Photo : Radio-Canada / Thomas Gerbet
Au même moment, des résidents des rangs Sainte-Marie et Gérard-Cadieux se mobilisent. Ils ont créé le comité Impacts-Éoliennes-Valleyfield. Ils s’inquiètent notamment de la dégradation visuelle du paysage, du bruit et d’une diminution potentielle de la valeur des propriétés dans le secteur.
Actuellement, la MRC Beauharnois-Salaberry impose une distance minimale de 500 mètres entre une éolienne et une résidence. Dans la MRC voisine du Haut-Saint-Laurent, la distance est portée à deux kilomètres.
Est-ce que les gens vont encore vouloir acheter une maison à 500 mètres d’une éolienne? Pas certain, s’interroge le producteur laitier Gérard Pittet, dont la ferme est située sur le rang Sainte-Marie.
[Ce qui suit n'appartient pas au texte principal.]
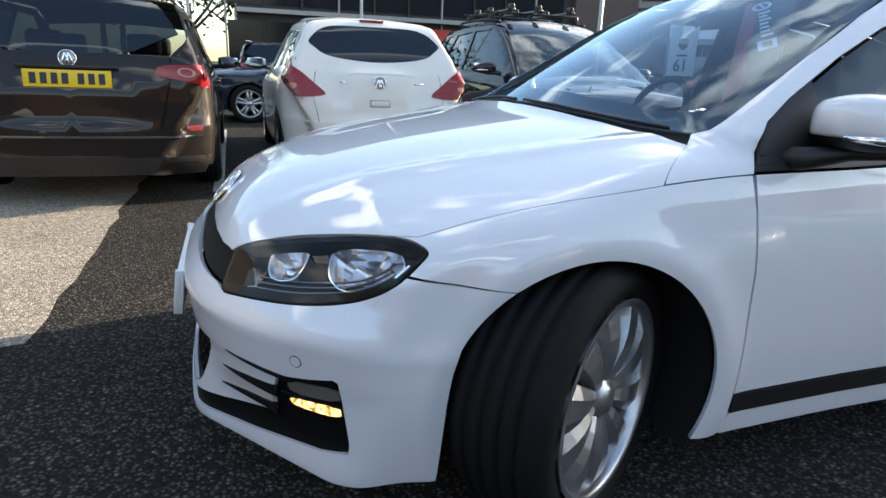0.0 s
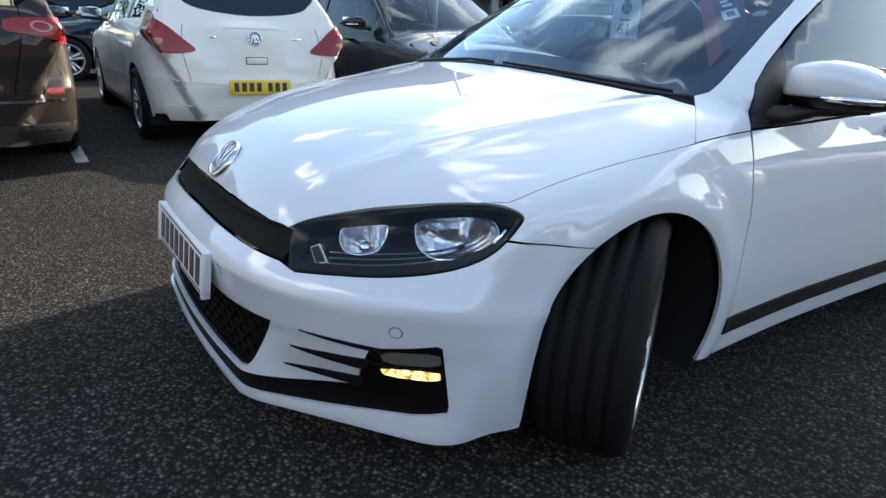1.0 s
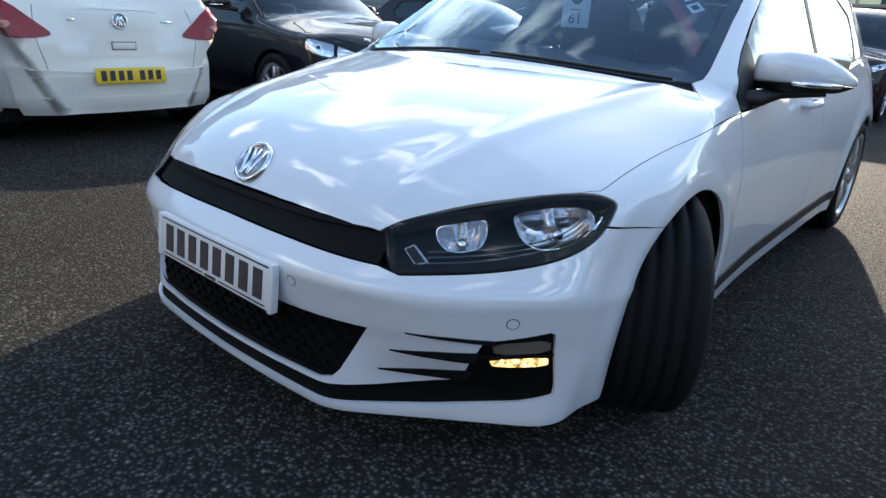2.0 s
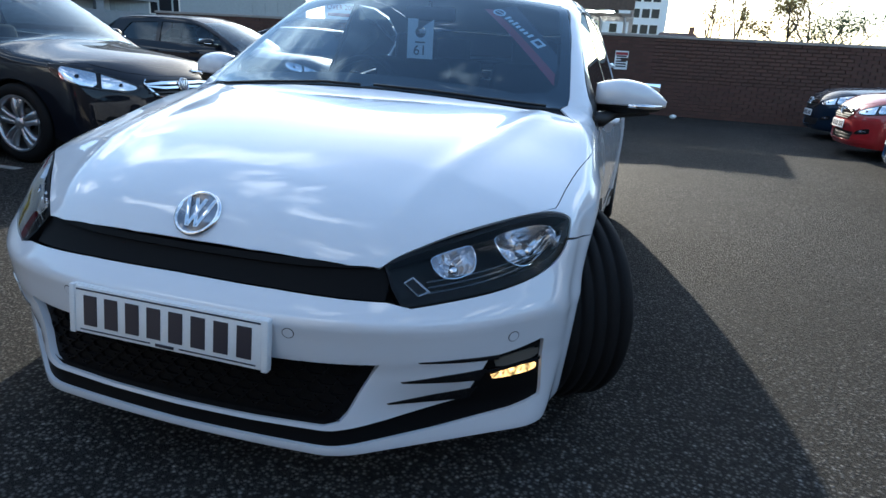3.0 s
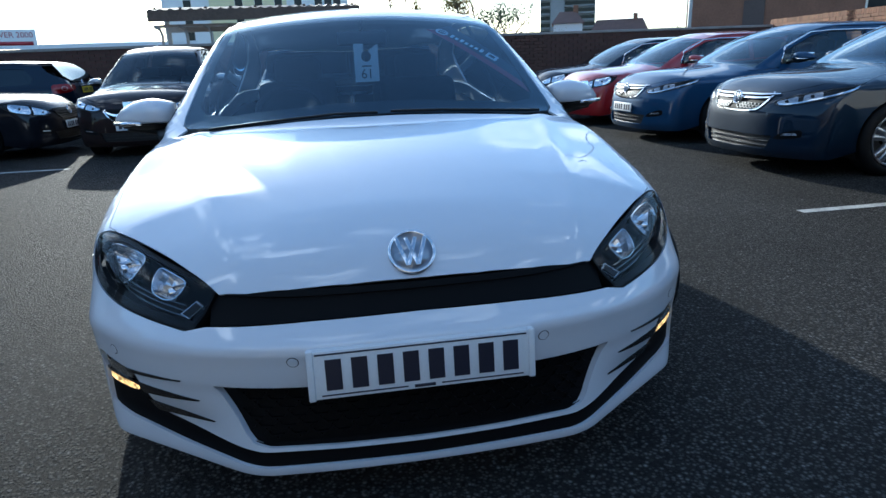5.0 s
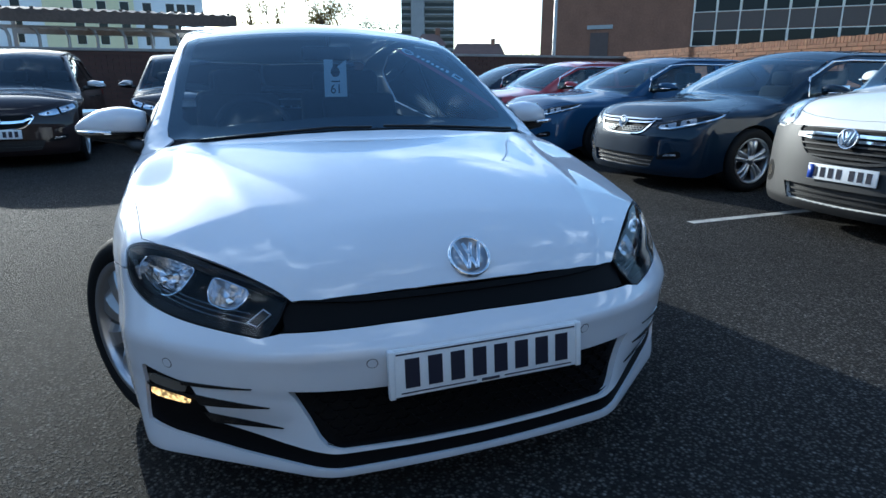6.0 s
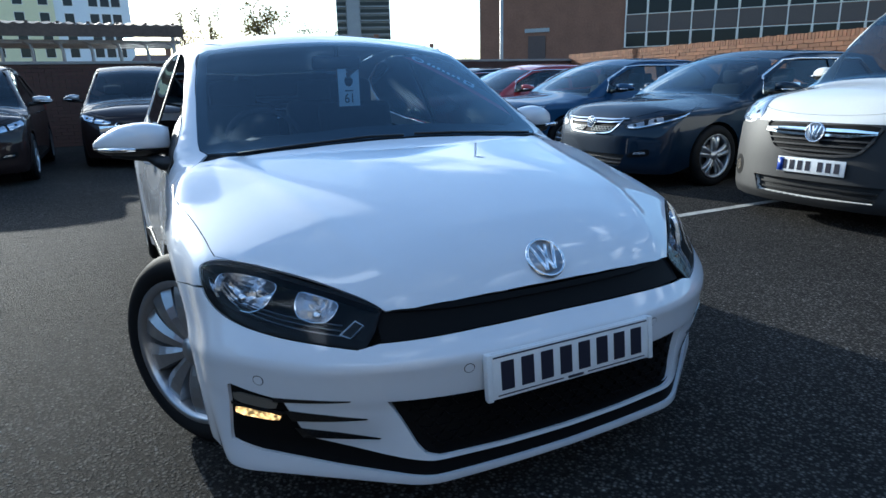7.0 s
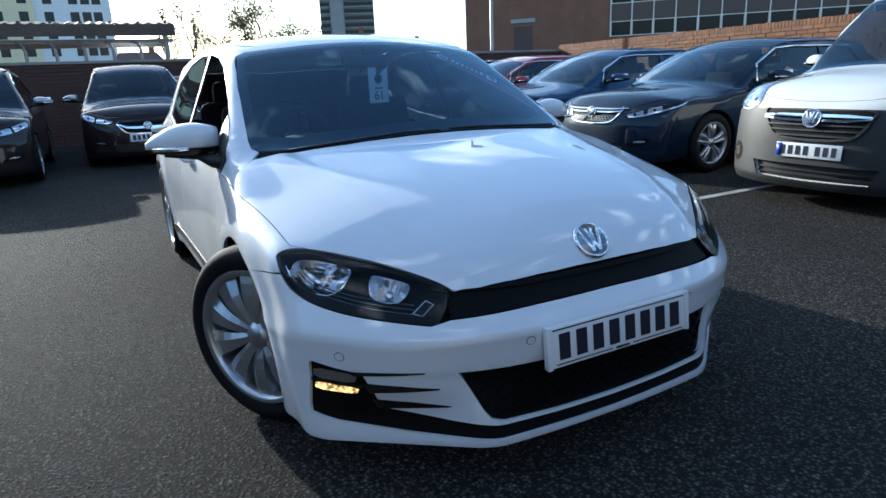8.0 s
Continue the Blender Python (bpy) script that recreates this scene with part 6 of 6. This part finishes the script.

Gérard Pittet, producteur laitier à Salaberry-de-Valleyfield
Photo : Radio-Canada / Thomas Gerbet
Hydroméga a courtisé des agriculteurs avec une offre financière pour accueillir une éolienne dans leur champ. Selon le maire, ils peuvent recevoir entre 21 000 et 23 000 $ par année, un montant alléchant pour une perte d’environ un hectare de terre cultivable. Plusieurs ont accepté, mais pas Gérard Pittet, réfractaire à une telle installation chez lui.
Moi, d’emblée, je n’ai pas accepté. […] Ça ne me tente pas de me lever le matin, de voir une éolienne et d’entendre les pales.
Une citation de Gérard Pittet, agriculteur de Salaberry-de-Valleyfield
Selon le maire Miguel Lemieux, les éoliennes ne font pas plus de bruit qu’un réfrigérateur. Il s’engage toutefois à revoir la réglementation de la MRC, dont il est préfet, pour augmenter la distance minimale avec les maisons à 750 mètres. Il s’agit précisément de la distance envisagée par Hydroméga.
« On s’engage à ce que la population reçoive les informations factuelles véridiques », assure le maire. Il rappelle par ailleurs qu’un projet retenu par Hydro-Québec doit ensuite faire l’objet de consultations publiques et d’une évaluation du Bureau d’audiences publiques sur l’environnement (BAPE).

Les paysages du Québec seront appelés à changer avec le développement de la filière éolienne.
Photo : Associated Press / Keith Srakocic
Face à son paysage qu’il apprécie tant, Claude H Vallée, du rang Sainte-Marie, regrette qu’il n’y ait pas eu de « débat national » au sujet du développement des éoliennes au Québec.
Dans le temps, rappelle-t-il, il y a eu un débat sur la nationalisation de l’électricité et ça a donné la Manic, la Baie-James… C’est une fierté nationale et les citoyens avaient l’impression de participer à quelque chose de grand.
À Salaberry-de-Valleyfield, les citoyens pourront toujours en débattre au conseil municipal du 15 août, le dernier avant la clôture de l’appel d’offres d’Hydro-Québec.